Après avoir été trimballé de foyer en foyer, cette famille fictive échoue dans une cité de la banlieue parisienne, La Coudraie, où Dheepan se voit confier un poste de gardien d’immeuble. L’occasion est trop belle et cet homme «qui n’aimait plus la guerre» y entrevoit alors les promesses d’une vie rangée. Peu à peu, ses espoirs de quotidien paisible et tranquille vont s’émietter aux rythmes des violences entre bandes rivales jusqu’à faire resurgir les instincts guerriers d’un homme encore à vif de ses années d’affrontements armés.

Embarquant son héros dans un processus d’intégration incertain et compliqué, Audiard innove par le traitement d’un personnage venu d’ailleurs et devant faire face à une société au bord de l’asphyxie. Par moments, cette fresque sociale prend des allures de reportage documentaire, pourtant le réalisateur s’émancipe de ses mises en scène caractéristiques en se tournant vers un cinéma d’immersion plus continue, plus fluide.

Le spectateur vit aux rythmes de cet antihéros, de celle qu’il a pris pour femme, entre angoisse et allégresse.
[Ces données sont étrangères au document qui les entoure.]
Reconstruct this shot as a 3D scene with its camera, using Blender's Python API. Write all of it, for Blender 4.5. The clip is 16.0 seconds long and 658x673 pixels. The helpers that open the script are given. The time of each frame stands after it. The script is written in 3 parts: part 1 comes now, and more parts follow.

Étalant des personnages aussi pittoresques qu’authentique, le film se prend à dépeindre une société française à bout de souffle où la violence est récurrente et les frictions incessantes. Antonythasan Jesuthasan dans le rôle de Dheepan est impressionnant de sincérité, émouvant dans son jeu d’acteur. Vincent Rottiers, vu dans L’Écume des jours (2013) ou dans Renoir (2012) et qui sera à l’affiche de Paris est une fête, le prochain Bonello, tire admirablement son épingle du lot, endossant merveilleusement ce petit chef de gang intransigeant et paradoxalement sympathique.

Dialogues bruts et violents, précarité, tension et climat social pesant s’ajoutent au long éventail proposé par Jacques Audiard, malgré ses coups d’éclat en faveur d’un certain communautarisme à la faveur d’un dialogue social interculturel. Son constat attristant des banlieues français n’est pas sans évoquer La haine (1995) ou Ma cité va craquer (1997), ou encore Straw Dog (1971) dans sa dimension hyper violente. Au final, l’incontournable Audiard, ce Scorsese à la française, rend une copie impeccable comme souvent sans pour autant nous surprendre avec virtuosité.

On se questionne sur cette Palme d’or jusqu’à se demander si Dheepan n’a pas été un peu surestimé depuis ce succès cannois quand on se rappelle l’agrippant et mémorable Un prophète, qui lui aurait certainement mérité la palme.